The rise in staff costs reflected a rise in base salaries of 3.8 per cent in July 2002, plus some performance payments. Average staff levels were also higher in 2002/03 than in the previous year. Nominal staff costs remain three-quarters of their level at the peak in 1990/91.

Graph 22: RBA Operating Costs
Operating Costs(a)
($ million)
Staff costs 93.0 98.3 93.0 77.7 69.1 68.7 67.7 73.9 77.8
Other costs 46.4 43.2 43.4 47.2 49.1 56.1 54.1 58.4 62.7
Underlying operating costs 139.4 141.5 136.4 124.9 118.2 124.8 121.8 132.3 140.5
Cost of redundancies 18.0 1.3 7.5 20.7 18.4 9.3 2.6 3.4 2.6
(a) Costs associated with the ongoing operation of the RBA, excluding NPA
Distribution of Underlying Operating Costs(a)
(Per cent)
Monetary policy Financial system surveillance Note distribution Banking and registry Settlement
1997/98 30 14 23 23 10
1998/99 35 8 20 23 14
1999/00 35 8 23 20 14
2000/01 41 9 17 18 15
2001/02 43 9 15 18 15
2002/03(b) 45 10 13 17 15
(a) Excludes NPA
(b) Because costs of financial system surveillance have been distorted in 2002/03 by costs associated with litigation, these latter costs are excluded from the figures in the table

The share of operating costs in the core policy areas of monetary policy and financial system surveillance is now over half of total costs. This partly reflects the opening of the Regional Offices in recent years. This pattern differs from a few years ago, when policy functions accounted for around 40 per cent of operating costs, even though, at that time, the RBA also had responsibility for bank supervision.

The remaining costs are now spread fairly evenly between note distribution, banking and registry operations, and the provision of settlement services. (Details on these activities are provided in the chapter on Business Services.) The share of resources devoted to the provision of settlement services has increased, with the introduction of RTGS, and, subsequently, with its in-house operation. Costs associated with note processing and distribution continue to decline as a share of total costs, representing about half their share in 1997/98. The share of costs incurred by banking and registry has also fallen as these activities have been consolidated and, with the exception of Canberra, branch operations have been closed.

Facilities Management

Lower staffing, the consolidation of activities, such as note distribution, and smaller interstate representation has resulted in an overall reduction in the RBA's accommodation requirements. Property holdings have been rationalised accordingly, by making surplus space available to external tenants in Sydney; selling buildings, when no business needs exist to own them; and letting space in the remaining buildings in Melbourne and Canberra.
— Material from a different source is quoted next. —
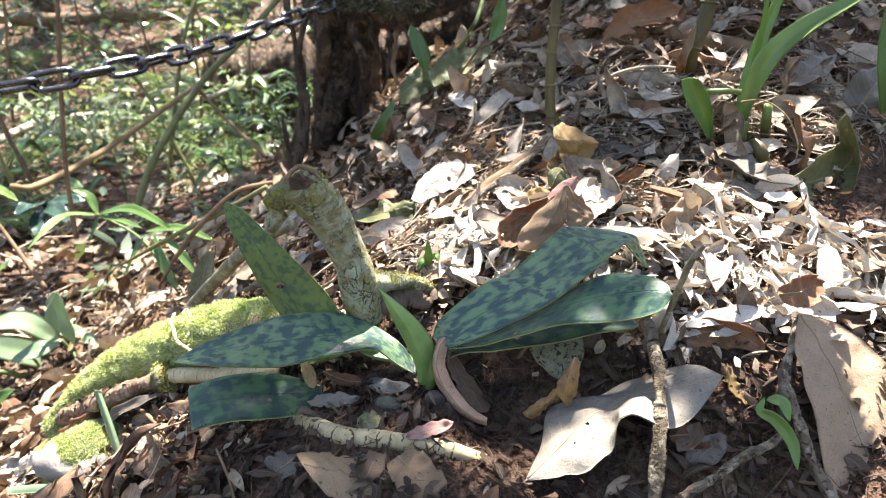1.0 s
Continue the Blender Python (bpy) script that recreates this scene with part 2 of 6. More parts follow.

A major element of this rationalisation strategy has been the consolidation of activities within the Head Office building. This included undertaking major works to convert under-used plant and back-of-house space to usable office space. The construction phase of this project commenced in September 2001, following consideration of the project by the Joint Parliamentary Standing Committee on Public Works and its endorsement by Parliament in December 2000. Construction was completed in December 2002 ahead of schedule and within the approved budget of $21.5 million. A total of about 6,000 square metres of floor space was made available to let.

A campaign to lease this space commenced early in 2002, with two tenants signing long-term leases for occupation of about a third of this space. The first tenant arrived in January 2003. The remaining space continues to be marketed and has been the subject of interest from potential occupants.

As a result of the closure of branch operations in South Australia, the Adelaide premises were sold in February 2003 for $4.6 million. Soon after, the new Regional Office for South Australia was temporarily established in these premises, pending relocation to more suitable long-term leased accommodation in September 2003.

The RBA continues to have a business need to own its buildings in Melbourne and Canberra. The Melbourne building houses the Victorian Regional Office and supports the operations of the NNPC. The premises in Canberra support the RBA's transactional banking business. The RBA occupies about one quarter of the available floor space in these buildings; 93 per cent of the remaining space was let to tenants as at 30 June.